La Cour a estimé que le refus opposé à la demande de la requérante constituait une ingérence dans sa vie privée, mais que cette ingérence était proportionnée au but légitime de protéger les droits de la mère biologique. Elle a souligné que les juridictions françaises avaient validé le système mis en place par la loi du 22 janvier 2002, qui prévoit une réversibilité du secret. Elle a également relevé que le CNAOP avait recueilli des informations non identifiantes qu'il avait transmises à la requérante et qu'il avait effectué des démarches auprès de sa mère biologique.
En définitive, la Cour a conclu qu'il n'y avait pas violation de l'article 8 de la Convention européenne des droits de l'homme. Cette décision confirme la position de la Cour selon laquelle la France a mis en place un système juridique qui respecte les droits fondamentaux de toutes les parties concernées par l'accouchement sous X.
Évolution Récente et Perspectives d'Avenir
Le nombre d’accouchements dans le secret n’a cessé de diminuer depuis 2011. Depuis 2002, le CNAOP a enregistré 12 766 dossiers et 12 118 ont été clôturés. Le CNAOP a pu communiquer l’identité des parents de naissance pour 3 831 demandes. Les déclarations d’identité spontanées restent peu nombreuses et dans 1367 cas le CNAOP s’est heurté à un refus de lever le secret.

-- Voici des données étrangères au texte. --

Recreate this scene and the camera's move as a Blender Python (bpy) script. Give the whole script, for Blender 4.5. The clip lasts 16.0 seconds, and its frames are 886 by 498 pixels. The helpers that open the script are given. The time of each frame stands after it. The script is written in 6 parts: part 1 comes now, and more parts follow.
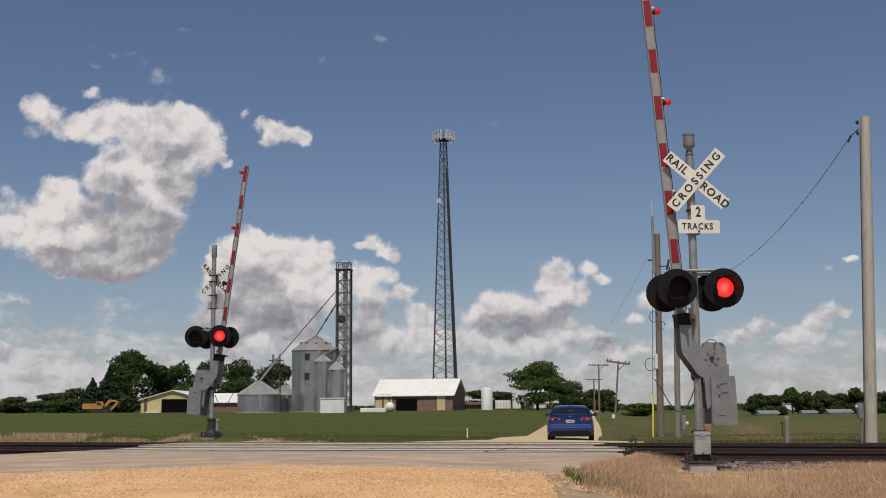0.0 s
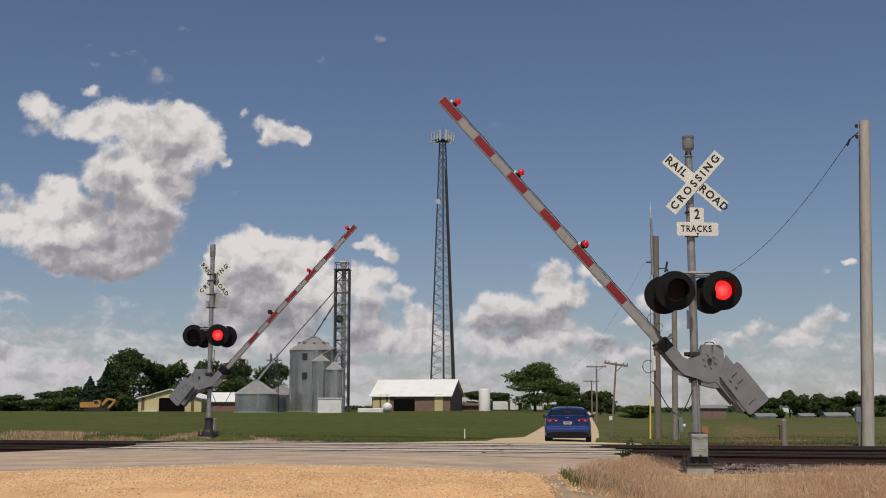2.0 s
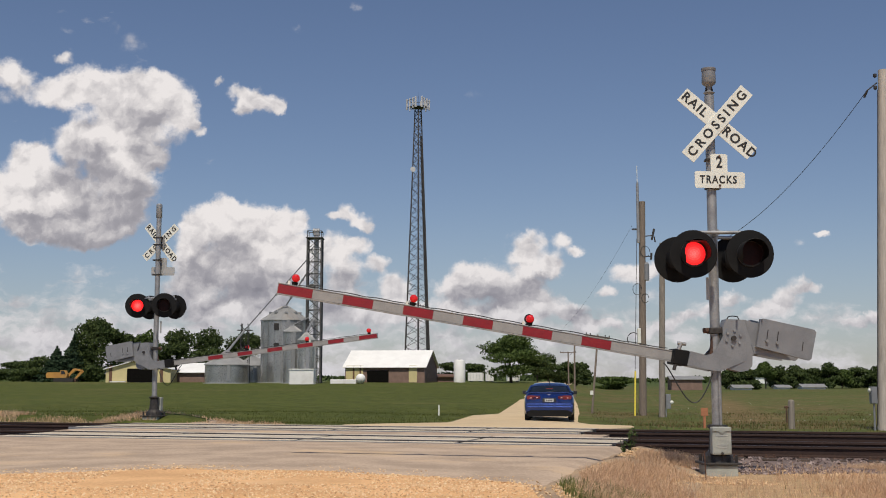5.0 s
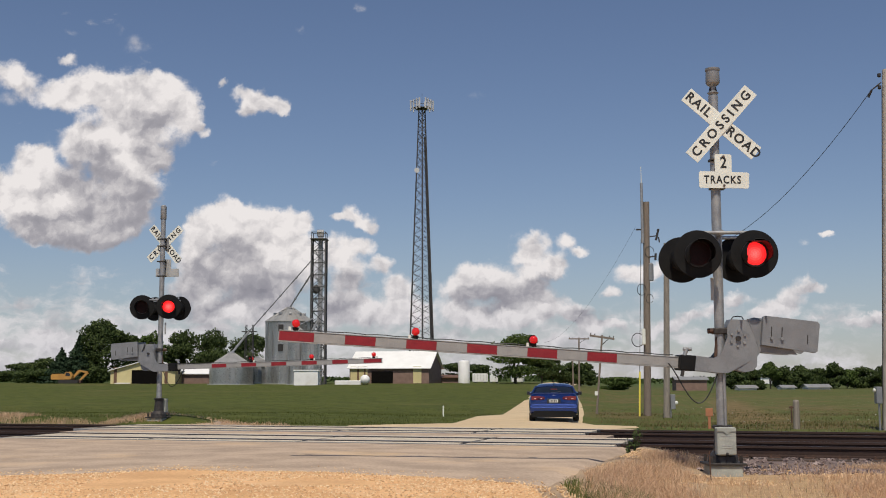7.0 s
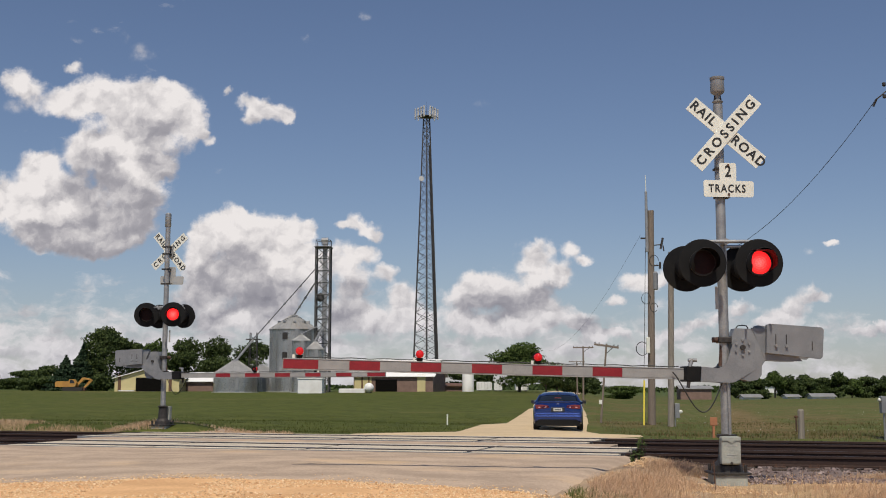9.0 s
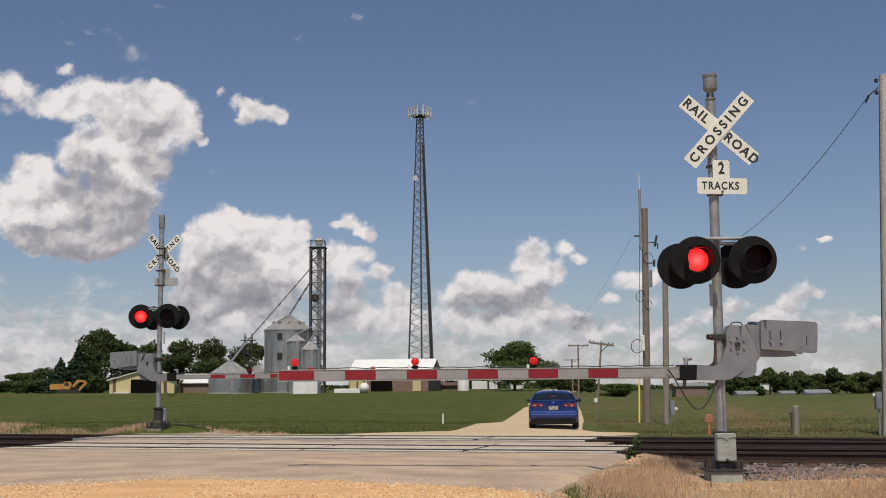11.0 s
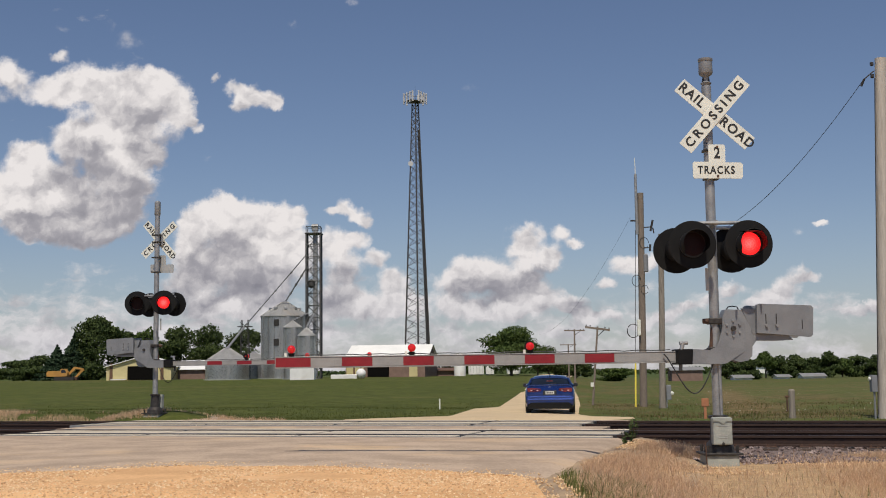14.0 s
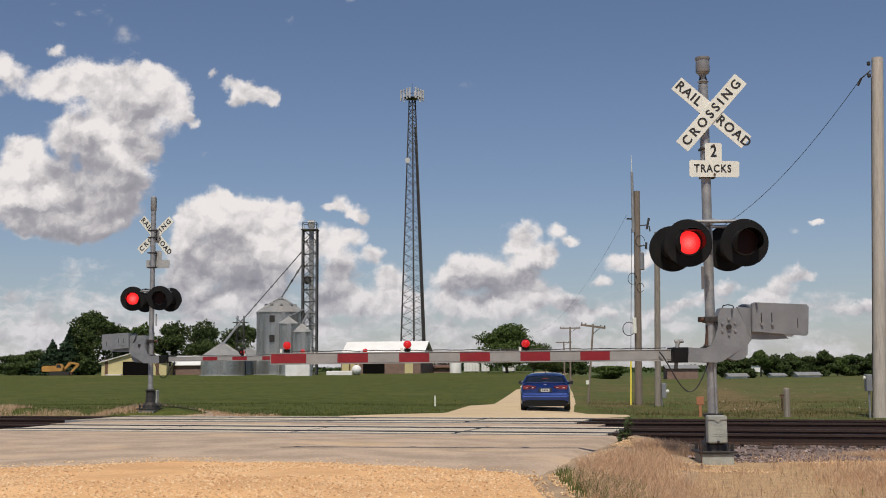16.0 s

Le législateur français est intervenu de façon ponctuelle pour assouplir voire forcer parfois le cadre du secret. La loi n° 2009-61 du 16 janvier 2009 a supprimé, à l’article 325 du code civil, la fin de non-recevoir opposable à l’action en recherche de maternité en cas d’accouchement sous X. Plus récemment, la loi n° 2021-2017 du 2 août 2021 relative à la bioéthique a apporté une modification ponctuelle au régime mis en place par la loi du 22 janvier 2002, en donnant compétence au CNAOP pour organiser un dispositif spécifique lorsqu’est diagnostiquée, chez une personne née dans le secret ou chez une mère qui a accouché dans le secret, une anomalie des caractéristiques génétiques.
La situation paraît loin d’être stabilisée, dans un contexte social extrêmement volatil où le droit à la connaissance de ses origines ne cesse de monter en puissance. Dans le domaine de l’assistance médicale à la procréation, la loi no 2021-1017 du 2 août 2021 a apporté un changement important en reconnaissant expressément aux enfants nés d’une AMP avec donneur, le droit d’accéder à compter de leur majorité aux données non identifiantes et à l’identité du tiers donneur. Désormais, les personnes qui souhaitent procéder à un don de gamètes ou d’embryon doivent consentir préalablement à la communication de données qui les concernent et de leur identité. À défaut, le don n’est pas possible.